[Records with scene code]
····················
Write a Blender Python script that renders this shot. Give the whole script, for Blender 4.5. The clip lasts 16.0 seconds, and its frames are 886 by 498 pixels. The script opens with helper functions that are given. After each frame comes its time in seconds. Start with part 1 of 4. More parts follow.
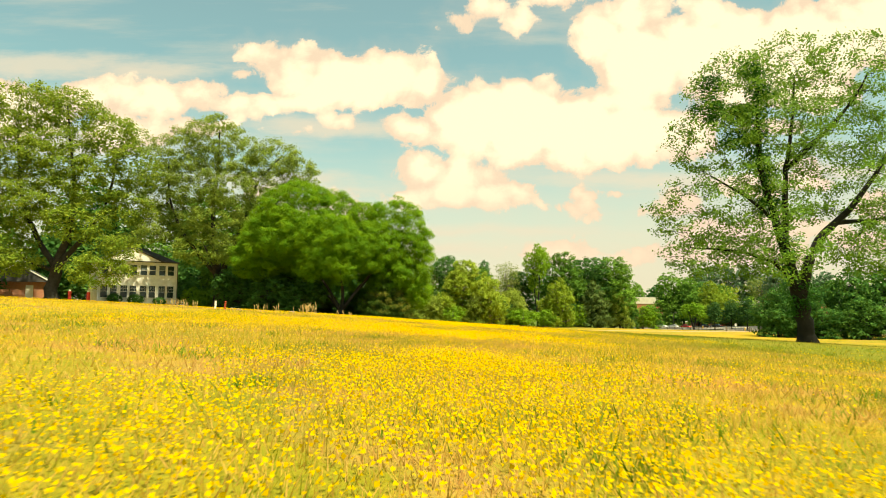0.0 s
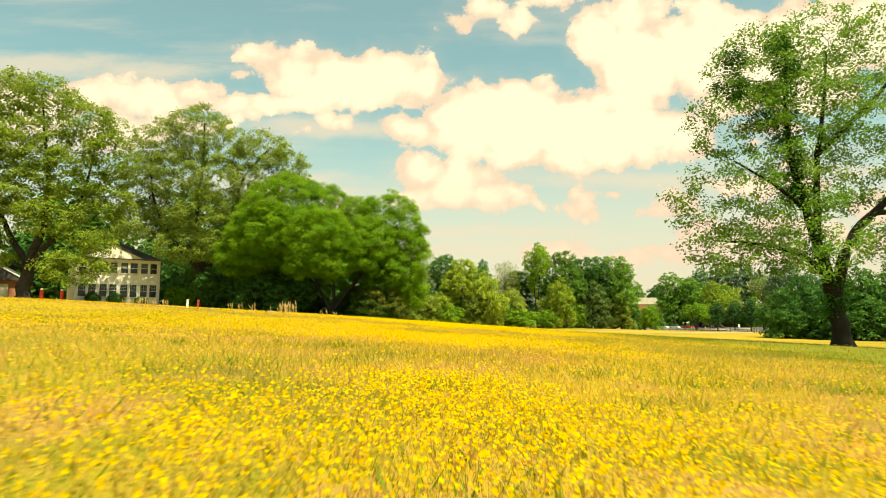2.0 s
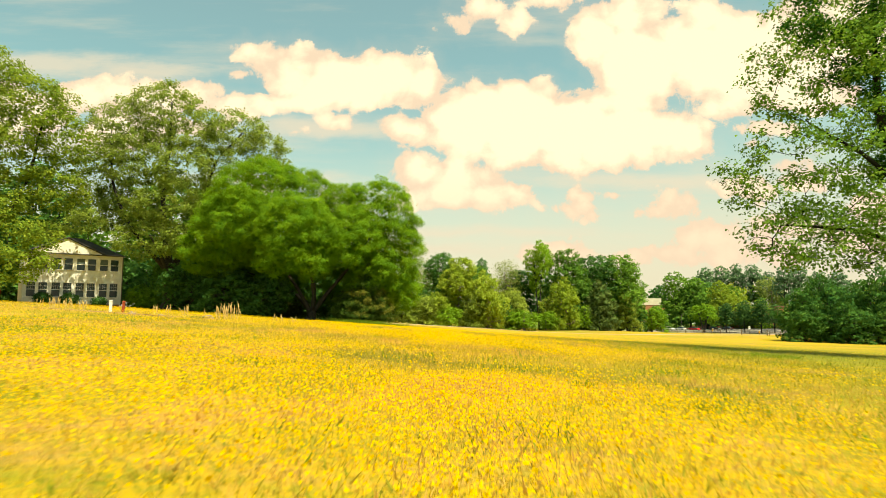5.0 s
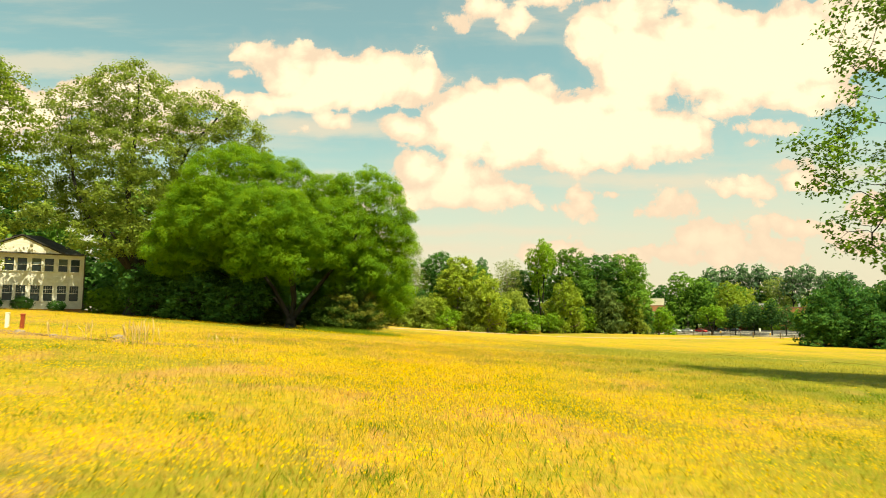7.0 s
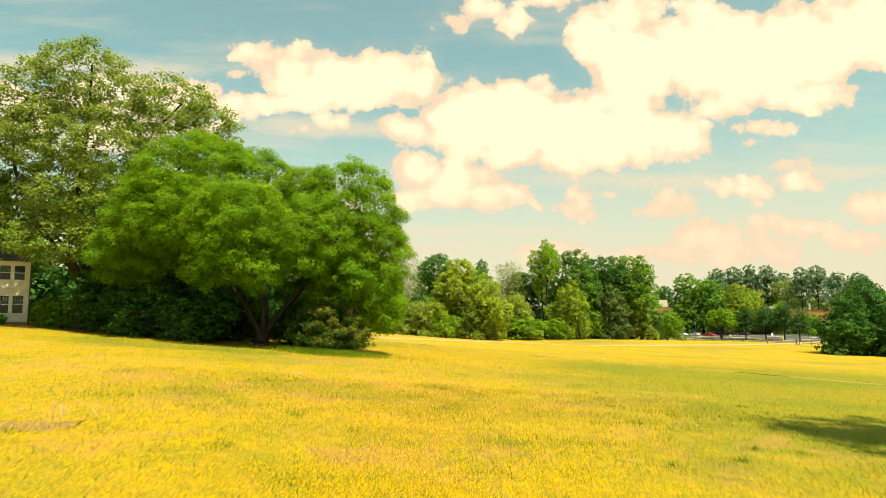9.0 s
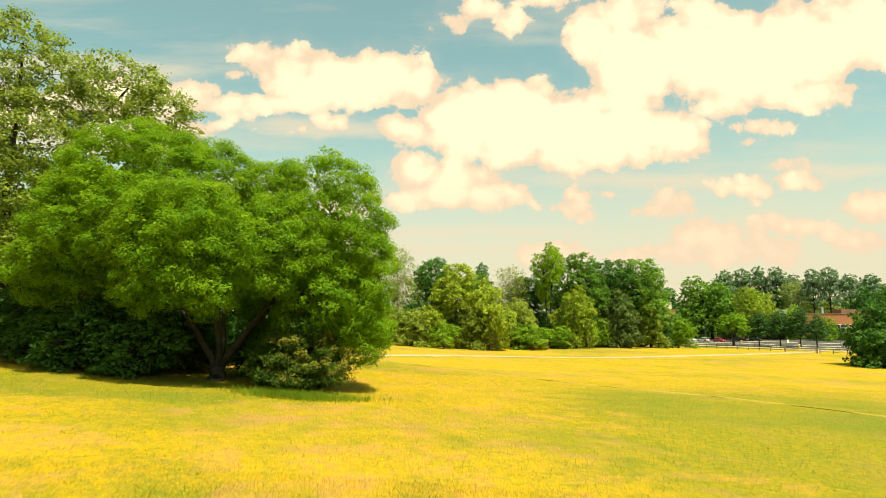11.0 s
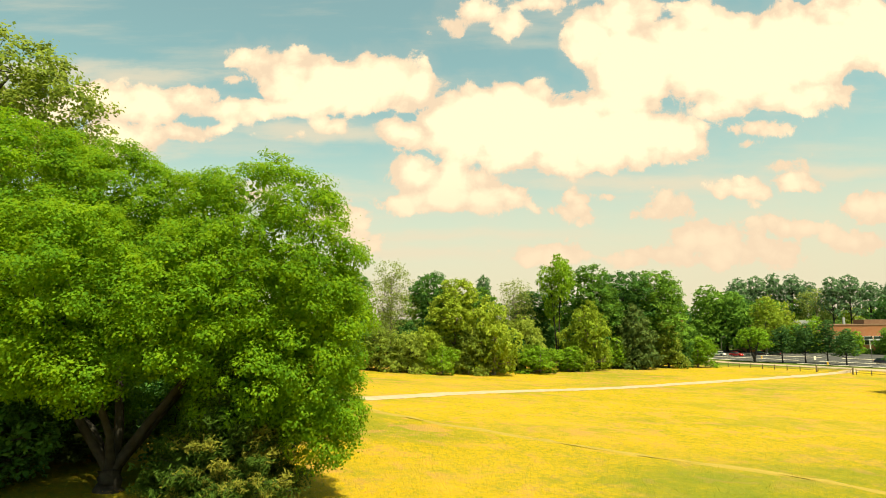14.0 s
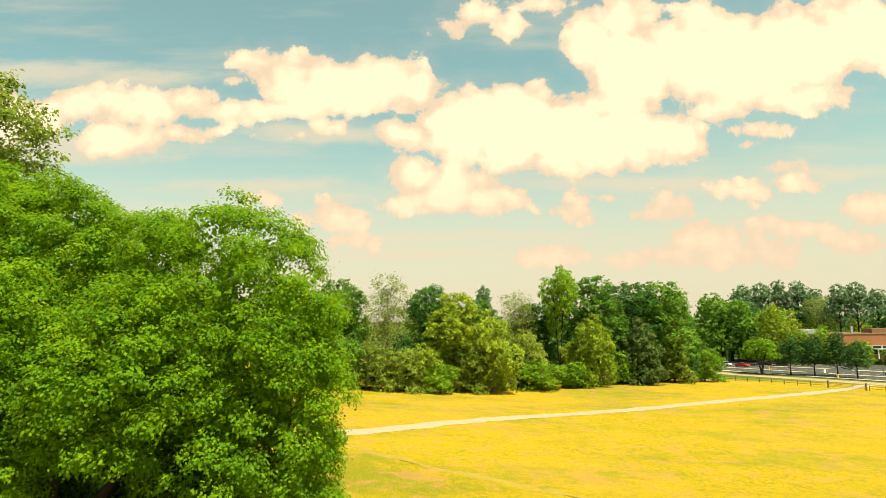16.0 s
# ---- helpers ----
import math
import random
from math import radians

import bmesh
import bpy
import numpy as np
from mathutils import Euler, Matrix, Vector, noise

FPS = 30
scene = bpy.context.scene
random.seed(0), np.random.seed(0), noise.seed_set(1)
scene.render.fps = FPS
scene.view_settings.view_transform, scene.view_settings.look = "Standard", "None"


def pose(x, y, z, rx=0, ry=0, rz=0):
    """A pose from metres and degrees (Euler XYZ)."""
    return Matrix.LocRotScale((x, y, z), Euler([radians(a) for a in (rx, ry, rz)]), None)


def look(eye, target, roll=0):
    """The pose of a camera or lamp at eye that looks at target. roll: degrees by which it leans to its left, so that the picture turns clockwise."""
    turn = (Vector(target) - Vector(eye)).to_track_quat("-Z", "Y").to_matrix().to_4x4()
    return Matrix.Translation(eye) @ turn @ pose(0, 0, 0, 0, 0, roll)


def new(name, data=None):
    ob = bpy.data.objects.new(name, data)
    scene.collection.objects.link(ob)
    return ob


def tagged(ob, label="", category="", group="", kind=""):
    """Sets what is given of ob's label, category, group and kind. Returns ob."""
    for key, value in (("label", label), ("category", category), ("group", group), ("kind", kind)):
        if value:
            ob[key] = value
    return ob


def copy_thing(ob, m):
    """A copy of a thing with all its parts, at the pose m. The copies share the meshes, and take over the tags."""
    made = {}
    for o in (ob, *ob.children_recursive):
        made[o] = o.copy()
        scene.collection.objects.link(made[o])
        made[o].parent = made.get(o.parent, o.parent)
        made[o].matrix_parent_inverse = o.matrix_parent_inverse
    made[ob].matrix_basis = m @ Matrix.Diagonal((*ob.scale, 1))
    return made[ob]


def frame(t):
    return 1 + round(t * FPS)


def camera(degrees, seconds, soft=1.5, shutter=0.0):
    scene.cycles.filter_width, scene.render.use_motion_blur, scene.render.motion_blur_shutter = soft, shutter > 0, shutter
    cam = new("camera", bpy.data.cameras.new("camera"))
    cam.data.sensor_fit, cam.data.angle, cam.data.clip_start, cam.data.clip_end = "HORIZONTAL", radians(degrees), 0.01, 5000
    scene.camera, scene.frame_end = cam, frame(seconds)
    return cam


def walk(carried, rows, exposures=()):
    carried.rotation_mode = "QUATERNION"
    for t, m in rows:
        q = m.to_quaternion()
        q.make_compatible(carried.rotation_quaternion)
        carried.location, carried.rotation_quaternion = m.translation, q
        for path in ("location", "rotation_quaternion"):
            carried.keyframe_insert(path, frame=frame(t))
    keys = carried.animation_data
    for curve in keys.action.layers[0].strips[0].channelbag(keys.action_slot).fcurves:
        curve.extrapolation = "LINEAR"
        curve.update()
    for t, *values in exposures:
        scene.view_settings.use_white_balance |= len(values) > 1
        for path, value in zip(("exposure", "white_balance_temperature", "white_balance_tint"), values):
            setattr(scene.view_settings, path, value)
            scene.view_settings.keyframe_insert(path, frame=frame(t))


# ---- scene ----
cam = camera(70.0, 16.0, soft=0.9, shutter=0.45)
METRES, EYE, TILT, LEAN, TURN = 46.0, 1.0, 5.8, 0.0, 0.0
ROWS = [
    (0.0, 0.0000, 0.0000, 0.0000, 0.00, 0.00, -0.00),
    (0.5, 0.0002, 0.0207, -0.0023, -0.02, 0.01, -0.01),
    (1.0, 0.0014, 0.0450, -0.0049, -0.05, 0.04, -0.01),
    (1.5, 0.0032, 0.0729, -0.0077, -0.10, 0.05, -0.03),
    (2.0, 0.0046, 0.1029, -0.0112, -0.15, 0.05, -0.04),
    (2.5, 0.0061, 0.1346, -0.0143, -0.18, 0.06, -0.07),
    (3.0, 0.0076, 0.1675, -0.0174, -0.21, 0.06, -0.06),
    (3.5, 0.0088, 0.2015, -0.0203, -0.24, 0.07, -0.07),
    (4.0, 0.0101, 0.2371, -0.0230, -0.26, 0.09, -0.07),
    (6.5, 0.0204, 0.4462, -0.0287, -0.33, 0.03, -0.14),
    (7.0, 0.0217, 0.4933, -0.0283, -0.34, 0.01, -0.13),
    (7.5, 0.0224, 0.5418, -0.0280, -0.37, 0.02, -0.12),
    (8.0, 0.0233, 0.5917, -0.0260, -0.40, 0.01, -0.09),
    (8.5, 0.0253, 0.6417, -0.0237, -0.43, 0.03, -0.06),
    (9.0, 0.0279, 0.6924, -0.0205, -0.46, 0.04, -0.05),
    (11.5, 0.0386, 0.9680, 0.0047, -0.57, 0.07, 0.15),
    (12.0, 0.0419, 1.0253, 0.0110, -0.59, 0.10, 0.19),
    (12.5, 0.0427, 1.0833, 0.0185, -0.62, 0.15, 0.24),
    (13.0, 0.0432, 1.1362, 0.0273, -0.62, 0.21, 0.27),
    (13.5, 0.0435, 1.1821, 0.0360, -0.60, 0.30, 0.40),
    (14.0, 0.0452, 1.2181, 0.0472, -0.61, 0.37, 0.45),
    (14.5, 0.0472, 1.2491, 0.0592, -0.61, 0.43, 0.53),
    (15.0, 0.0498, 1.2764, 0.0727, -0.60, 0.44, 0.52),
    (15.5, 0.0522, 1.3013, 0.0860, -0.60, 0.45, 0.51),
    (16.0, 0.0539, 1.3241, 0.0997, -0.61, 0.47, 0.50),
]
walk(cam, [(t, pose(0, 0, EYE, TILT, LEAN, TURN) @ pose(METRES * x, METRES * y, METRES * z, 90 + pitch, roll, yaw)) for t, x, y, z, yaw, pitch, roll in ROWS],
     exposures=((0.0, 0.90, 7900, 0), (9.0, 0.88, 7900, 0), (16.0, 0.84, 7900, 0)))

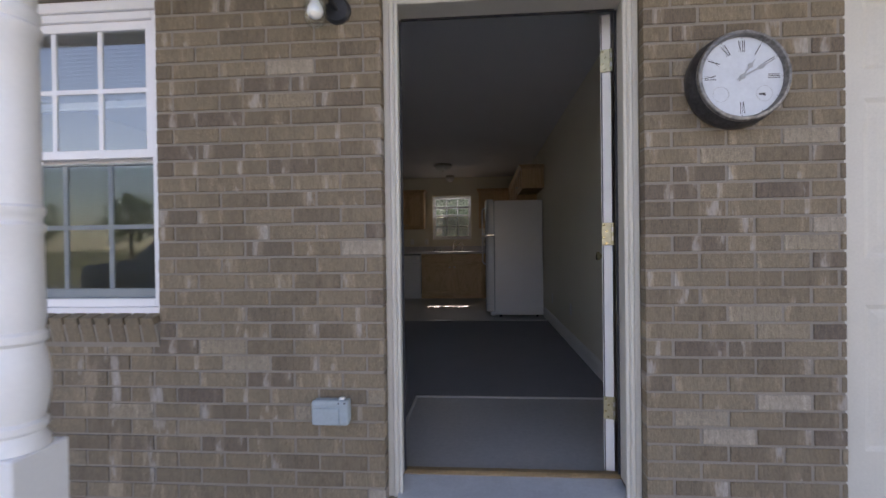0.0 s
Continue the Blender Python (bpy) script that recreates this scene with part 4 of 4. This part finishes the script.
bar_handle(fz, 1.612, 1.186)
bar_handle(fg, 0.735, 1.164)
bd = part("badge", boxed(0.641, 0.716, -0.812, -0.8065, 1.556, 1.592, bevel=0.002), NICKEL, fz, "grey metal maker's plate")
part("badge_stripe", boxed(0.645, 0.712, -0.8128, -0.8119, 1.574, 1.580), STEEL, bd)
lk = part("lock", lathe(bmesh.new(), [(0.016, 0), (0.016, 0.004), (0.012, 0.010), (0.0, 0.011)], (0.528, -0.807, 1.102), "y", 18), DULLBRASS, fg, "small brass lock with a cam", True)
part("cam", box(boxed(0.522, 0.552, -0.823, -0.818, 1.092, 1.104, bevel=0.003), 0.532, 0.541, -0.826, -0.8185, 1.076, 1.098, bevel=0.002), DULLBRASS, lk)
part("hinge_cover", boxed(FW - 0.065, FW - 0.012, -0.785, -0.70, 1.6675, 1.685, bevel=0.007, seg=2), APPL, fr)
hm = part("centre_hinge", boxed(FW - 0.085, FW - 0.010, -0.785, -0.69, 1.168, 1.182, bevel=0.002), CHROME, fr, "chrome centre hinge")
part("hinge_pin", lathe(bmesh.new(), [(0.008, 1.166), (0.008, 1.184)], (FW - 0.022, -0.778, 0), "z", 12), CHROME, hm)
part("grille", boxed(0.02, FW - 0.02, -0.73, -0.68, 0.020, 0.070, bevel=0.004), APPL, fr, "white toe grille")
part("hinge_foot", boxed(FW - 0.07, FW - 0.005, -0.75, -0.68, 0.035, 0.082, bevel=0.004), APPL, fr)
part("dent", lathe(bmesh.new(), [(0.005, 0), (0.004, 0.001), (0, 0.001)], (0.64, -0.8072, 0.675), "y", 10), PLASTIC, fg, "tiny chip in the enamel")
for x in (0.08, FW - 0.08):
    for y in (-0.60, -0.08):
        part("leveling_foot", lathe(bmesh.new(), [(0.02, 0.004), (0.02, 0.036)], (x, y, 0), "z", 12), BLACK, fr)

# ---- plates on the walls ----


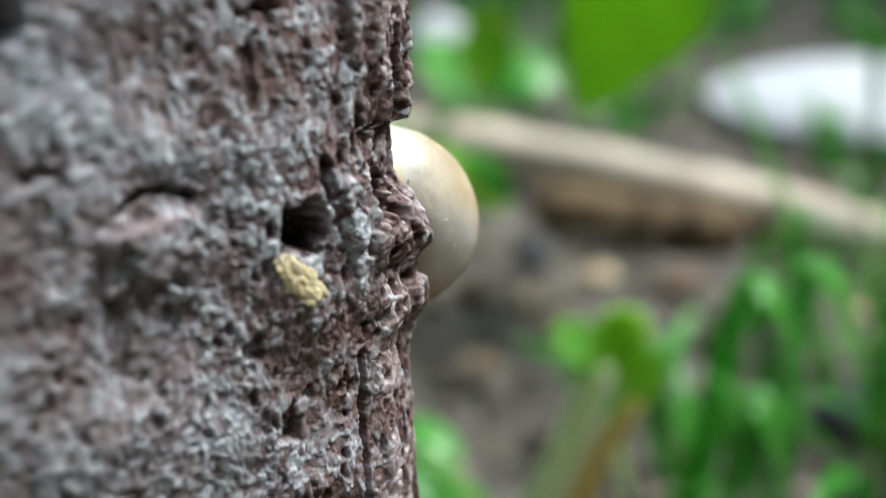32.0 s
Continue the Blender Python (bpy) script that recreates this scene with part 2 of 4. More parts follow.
····················
Set down, without any change, only the lines from the line that holds "# ---- helpers" through the line that holds "scene.render.fps = FPS", both lines included.

# ---- helpers ----
import math
import random
from math import radians

import bmesh
import bpy
import numpy as np
from mathutils import Euler, Matrix, Vector, noise

FPS = 30
scene = bpy.context.scene
random.seed(0), np.random.seed(0), noise.seed_set(1)
scene.render.fps = FPS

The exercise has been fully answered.